— Your goal —
Here are some records; copy every line that holds the word "follow".

— Information given —
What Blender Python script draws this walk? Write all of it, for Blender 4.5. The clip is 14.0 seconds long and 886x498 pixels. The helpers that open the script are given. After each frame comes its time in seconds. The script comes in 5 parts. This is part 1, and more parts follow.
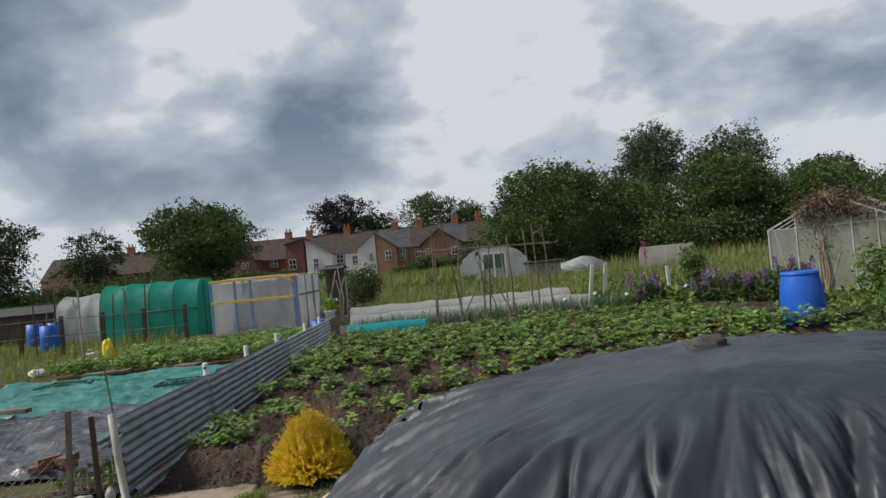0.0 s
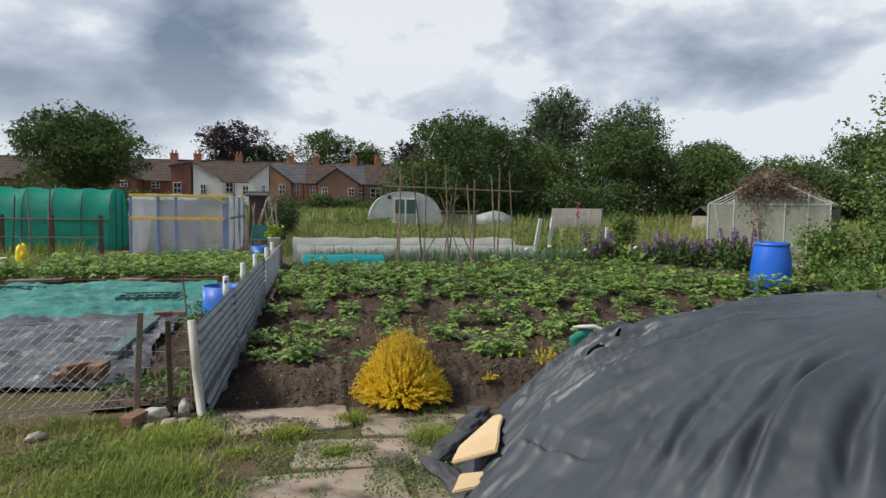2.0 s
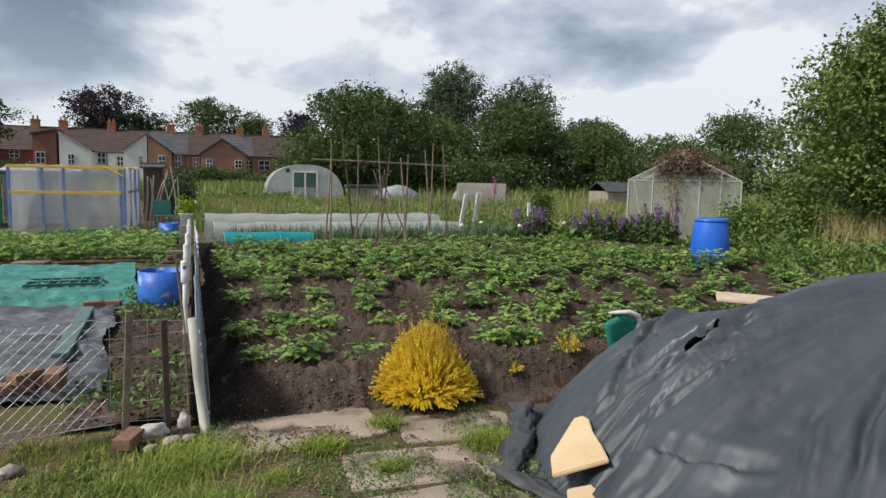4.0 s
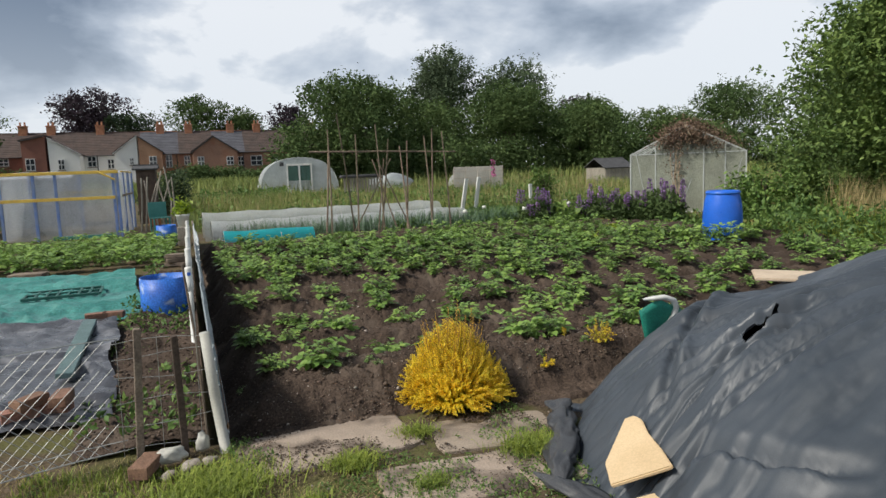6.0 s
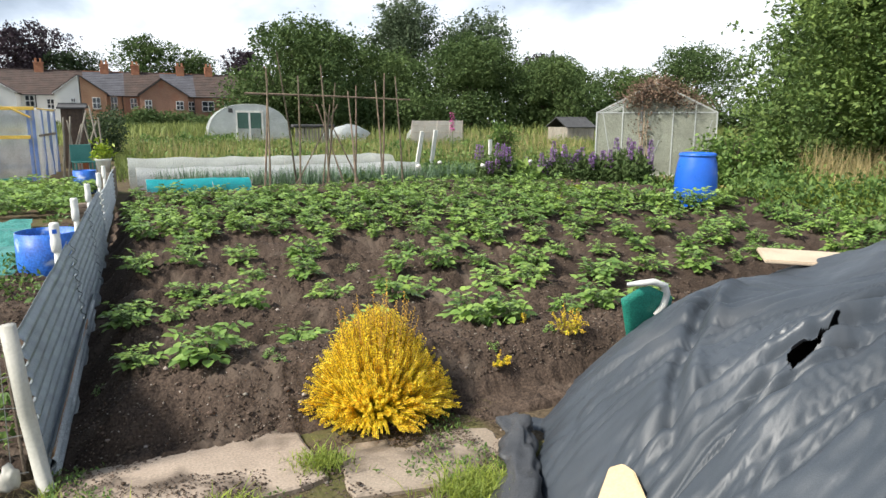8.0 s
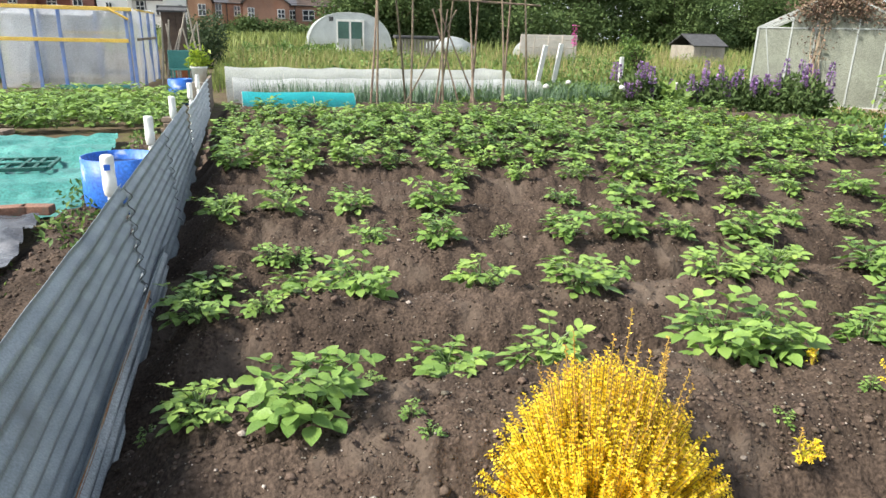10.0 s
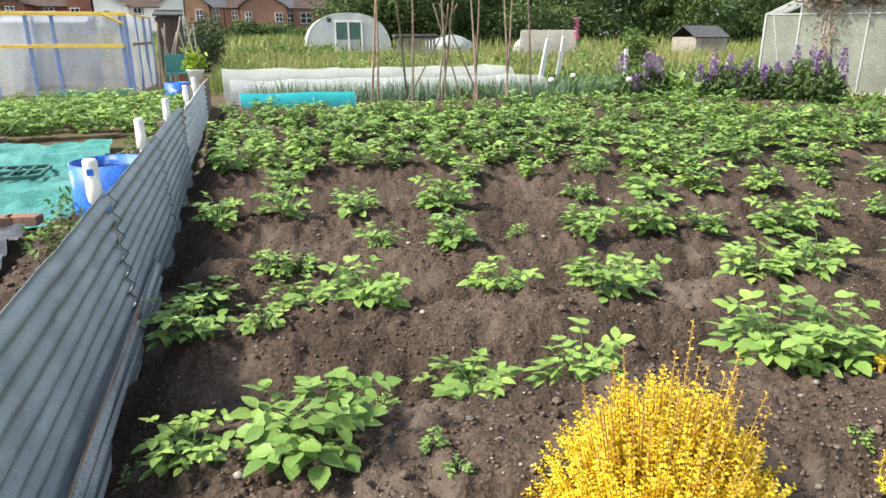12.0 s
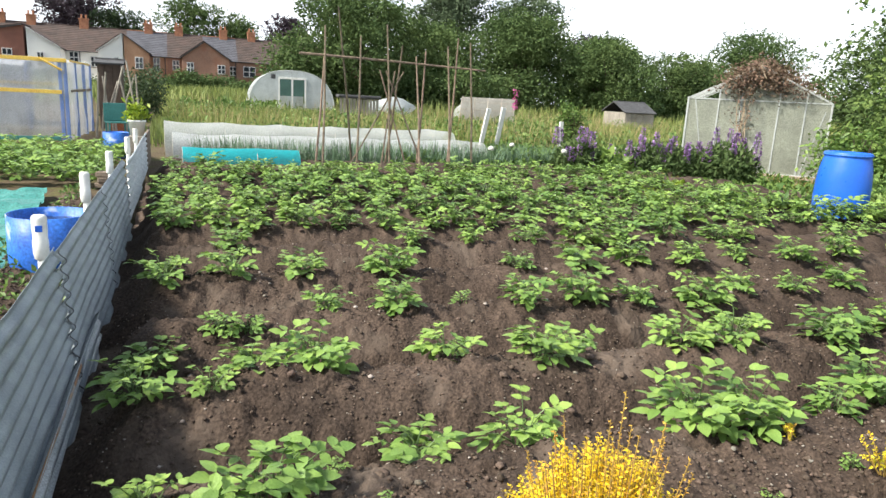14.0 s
--
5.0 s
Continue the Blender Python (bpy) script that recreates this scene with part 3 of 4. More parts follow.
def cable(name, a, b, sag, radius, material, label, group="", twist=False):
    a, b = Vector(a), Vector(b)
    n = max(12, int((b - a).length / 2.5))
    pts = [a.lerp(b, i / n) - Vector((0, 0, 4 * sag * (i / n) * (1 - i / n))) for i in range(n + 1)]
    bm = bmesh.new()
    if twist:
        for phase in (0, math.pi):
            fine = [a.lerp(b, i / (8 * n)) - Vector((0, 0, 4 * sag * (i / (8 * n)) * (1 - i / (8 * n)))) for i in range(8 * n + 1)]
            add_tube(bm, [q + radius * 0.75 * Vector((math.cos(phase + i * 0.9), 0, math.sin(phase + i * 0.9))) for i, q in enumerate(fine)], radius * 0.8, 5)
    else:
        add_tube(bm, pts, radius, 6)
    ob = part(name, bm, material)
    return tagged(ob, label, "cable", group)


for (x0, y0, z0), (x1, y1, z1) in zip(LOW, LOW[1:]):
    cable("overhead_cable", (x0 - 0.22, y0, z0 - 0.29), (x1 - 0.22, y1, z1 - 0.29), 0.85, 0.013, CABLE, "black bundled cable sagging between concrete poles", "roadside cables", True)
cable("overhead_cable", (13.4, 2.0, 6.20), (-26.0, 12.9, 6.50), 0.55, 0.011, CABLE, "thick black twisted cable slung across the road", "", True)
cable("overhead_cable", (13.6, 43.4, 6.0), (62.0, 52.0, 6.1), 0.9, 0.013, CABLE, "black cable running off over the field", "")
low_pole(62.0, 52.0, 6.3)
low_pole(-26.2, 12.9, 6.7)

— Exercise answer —
What Blender Python script draws this walk? Write all of it, for Blender 4.5. The clip is 14.0 seconds long and 886x498 pixels. The helpers that open the script are given. After each frame comes its time in seconds. The script comes in 5 parts. This is part 1, and more parts follow.
Continue the Blender Python (bpy) script that recreates this scene with part 3 of 4. More parts follow.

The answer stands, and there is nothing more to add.